The bad humor was clearly shoved in at the last minute. I understand the MCU has to be funny, but it should not make you cringe. No one put any work into timing or being clever. Obviously, Panther was supposed to be a more serious film given its subject matter. That would have been preferable if it spared audiences from worse jokes than the ones from Doctor Strange.

Panther also looks very cheap. The sets are not lived in or very practical like background pieces from a very expensive play. I understand Wakanda is supposed to be futuristic, but the furniture and floors were way too clean. Everything looks like a sterile room where no humans are allowed. Furthermore, most of the technology is far too simple to seem useful. There are audio devices that look like contact lenses, EMP grenades the size of golf balls, and smartphones with hologram projectors in bead bracelets. Everything is so small and does not look functional without magic.

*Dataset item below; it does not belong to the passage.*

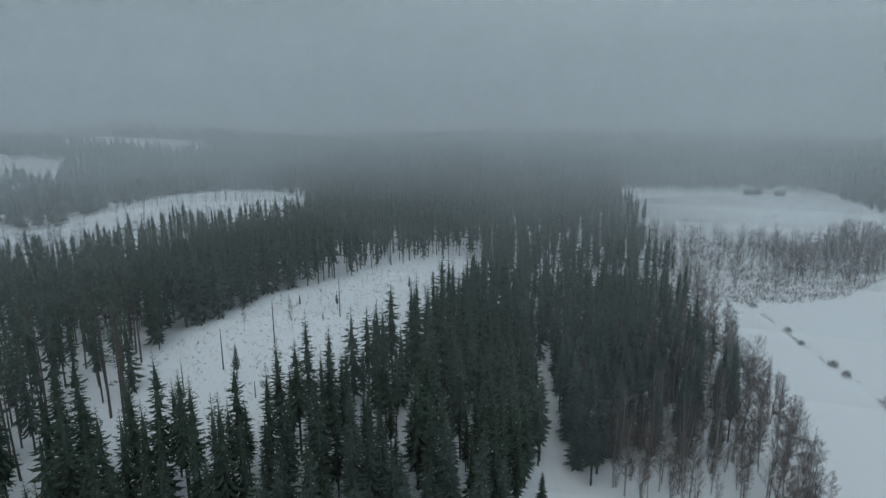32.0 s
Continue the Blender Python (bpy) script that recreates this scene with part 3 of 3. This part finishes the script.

This issue compliments the use of CG and continues the “phantom objects” trend where whole pieces of armor and weapons appear from nothing. T’Challa’s costume is stored in a tooth necklace and forms all over his body in liquid form. This is not too far from the comics, but it looks terrible. Every time T’Challa is in costume, he turns into a Blade 2 CG character that looks like a cartoon. When he is out of costume, Bosman clearly does his own stunts. In costume, it is all a computer, not unlike his appearance in Civil War. It reeks of laziness where they did not bother choreographing action scenes with physical stunts the actor could have performed himself. It would have looked great, but all we got was an Unreal Engine asset flopping about.

Black Panther is difficult to recommend. On the one hand it has a compelling story to rival a lot of the MCU. On the other, it is executed poorly with a handful of problems that weigh down the experience. To that end, I recommend it as a matinee or a rental to tie you over for Infinity War.